STATED TASK: Transcribe all of the material below word for word and leave out its pictures.

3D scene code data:
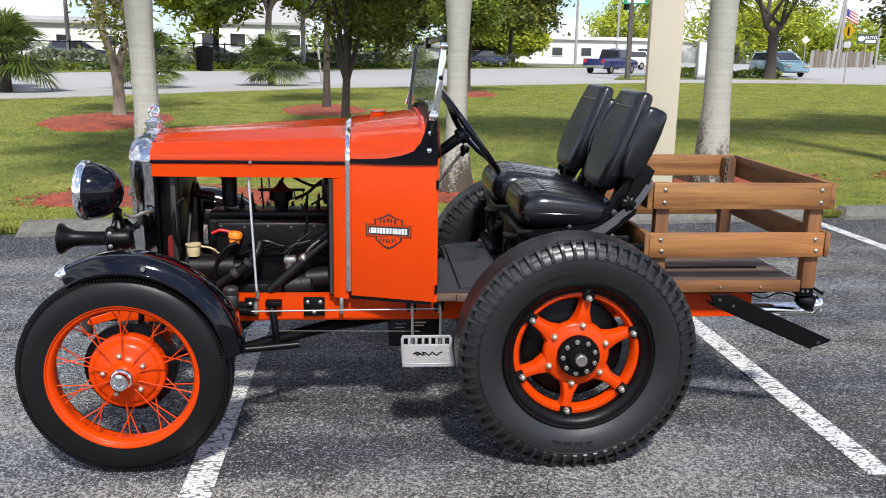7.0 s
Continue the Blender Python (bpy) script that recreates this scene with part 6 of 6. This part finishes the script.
# fan palmettos by the road
def palmetto(x, y, s, seed):
    t = thing("fan_palm", "bushy green fan palm beside the footpath", "palm", (x, y, 0.02), "fan palms by the road")
    rng = np.random.default_rng(seed)
    bm = B()
    tube(bm, [(0, 0, -0.05), (0.02, 0, 0.35 * s), (0, 0, 0.8 * s)], [0.13 * s, 0.11 * s, 0.08 * s], 9)
    part("stem", bm, M["bark"], t)
    bm = B()
    for k in range(60):
        a, up = rng.uniform(0, 2 * math.pi), rng.uniform(-0.5, 1.35)
        d = Vector((math.cos(a) * math.cos(up), math.sin(a) * math.cos(up), math.sin(up)))
        o = Vector((0, 0, 0.7 * s))
        hub = o + d * s * rng.uniform(0.45, 0.85)
        tube(bm, [o, hub], 0.012 * s, 4)
        u, v, w = frame_of(d)
        for j in range(17):
            q = -1.35 + 2.7 * j / 16
            dir_ = (d * math.cos(q) + u * math.sin(q)).normalized()
            L_ = s * rng.uniform(0.55, 0.72)
            tip = hub + dir_ * L_ + Vector((0, 0, -0.18 * s))
            wd = v.cross(dir_) * 0.022 * s
            midp = hub + dir_ * L_ * 0.55
            bm.faces.new([bm.verts.new(p) for p in (hub, midp + wd, tip, midp - wd)])
    part("fronds", bm, M["frond"], t, "spiky fan fronds", 60)


for i, (x, y, s) in enumerate(((-2.8, 30.6, 1.15), (-6.5, 27.6, 1.1), (-9.8, 24.0, 1.35), (-11.6, 26.8, 1.3))):
    palmetto(x, y, s, i)

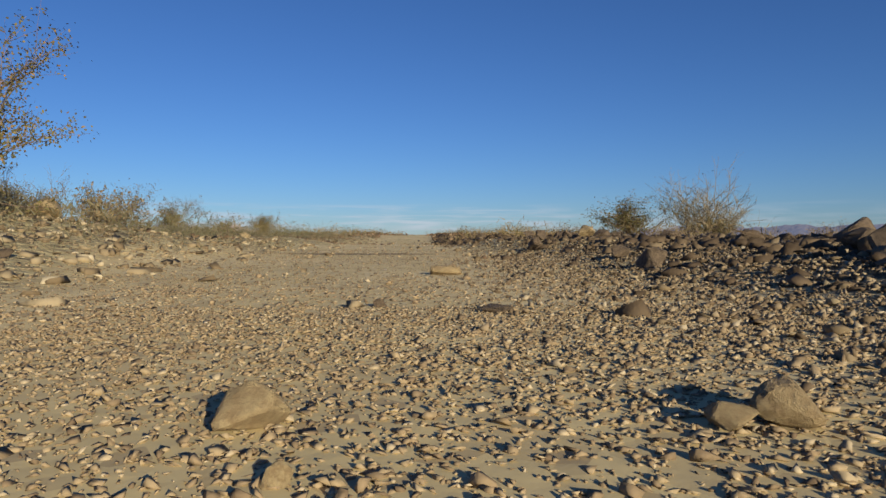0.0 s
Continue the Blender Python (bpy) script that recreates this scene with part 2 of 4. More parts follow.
LEAF_OLIVE = leaf_material("creosote_leaf", (0.085, 0.075, 0.028), (0.16, 0.135, 0.05), (0.26, 0.15, 0.07))
LEAF_DRY = leaf_material("dry_leaf", (0.15, 0.105, 0.055), (0.24, 0.178, 0.095), (0.12, 0.1, 0.05))
LEAF_GREY = leaf_material("saltbush_leaf", (0.09, 0.082, 0.045), (0.16, 0.14, 0.085), (0.06, 0.055, 0.03))
LEAF_RUST = leaf_material("tamarisk_leaf", (0.125, 0.078, 0.033), (0.17, 0.105, 0.043), (0.1, 0.076, 0.034))
LEAF_GREEN = leaf_material("town_leaf", (0.045, 0.046, 0.026), (0.075, 0.072, 0.04), (0.11, 0.092, 0.055))
LEAF_MOSS = leaf_material("olive_tamarisk_leaf", (0.075, 0.064, 0.024), (0.12, 0.1, 0.038), (0.155, 0.11, 0.048))
TWIG = plain("twig", (0.16, 0.11, 0.08), (0.25, 0.18, 0.135), 12.0, 0.85)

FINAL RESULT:
7.0 s
Continue the Blender Python (bpy) script that recreates this scene with part 6 of 6. This part finishes the script.
# fan palmettos by the road
def palmetto(x, y, s, seed):
    t = thing("fan_palm", "bushy green fan palm beside the footpath", "palm", (x, y, 0.02), "fan palms by the road")
    rng = np.random.default_rng(seed)
    bm = B()
    tube(bm, [(0, 0, -0.05), (0.02, 0, 0.35 * s), (0, 0, 0.8 * s)], [0.13 * s, 0.11 * s, 0.08 * s], 9)
    part("stem", bm, M["bark"], t)
    bm = B()
    for k in range(60):
        a, up = rng.uniform(0, 2 * math.pi), rng.uniform(-0.5, 1.35)
        d = Vector((math.cos(a) * math.cos(up), math.sin(a) * math.cos(up), math.sin(up)))
        o = Vector((0, 0, 0.7 * s))
        hub = o + d * s * rng.uniform(0.45, 0.85)
        tube(bm, [o, hub], 0.012 * s, 4)
        u, v, w = frame_of(d)
        for j in range(17):
            q = -1.35 + 2.7 * j / 16
            dir_ = (d * math.cos(q) + u * math.sin(q)).normalized()
            L_ = s * rng.uniform(0.55, 0.72)
            tip = hub + dir_ * L_ + Vector((0, 0, -0.18 * s))
            wd = v.cross(dir_) * 0.022 * s
            midp = hub + dir_ * L_ * 0.55
            bm.faces.new([bm.verts.new(p) for p in (hub, midp + wd, tip, midp - wd)])
    part("fronds", bm, M["frond"], t, "spiky fan fronds", 60)


for i, (x, y, s) in enumerate(((-2.8, 30.6, 1.15), (-6.5, 27.6, 1.1), (-9.8, 24.0, 1.35), (-11.6, 26.8, 1.3))):
    palmetto(x, y, s, i)

0.0 s
Continue the Blender Python (bpy) script that recreates this scene with part 2 of 4. More parts follow.
LEAF_OLIVE = leaf_material("creosote_leaf", (0.085, 0.075, 0.028), (0.16, 0.135, 0.05), (0.26, 0.15, 0.07))
LEAF_DRY = leaf_material("dry_leaf", (0.15, 0.105, 0.055), (0.24, 0.178, 0.095), (0.12, 0.1, 0.05))
LEAF_GREY = leaf_material("saltbush_leaf", (0.09, 0.082, 0.045), (0.16, 0.14, 0.085), (0.06, 0.055, 0.03))
LEAF_RUST = leaf_material("tamarisk_leaf", (0.125, 0.078, 0.033), (0.17, 0.105, 0.043), (0.1, 0.076, 0.034))
LEAF_GREEN = leaf_material("town_leaf", (0.045, 0.046, 0.026), (0.075, 0.072, 0.04), (0.11, 0.092, 0.055))
LEAF_MOSS = leaf_material("olive_tamarisk_leaf", (0.075, 0.064, 0.024), (0.12, 0.1, 0.038), (0.155, 0.11, 0.048))
TWIG = plain("twig", (0.16, 0.11, 0.08), (0.25, 0.18, 0.135), 12.0, 0.85)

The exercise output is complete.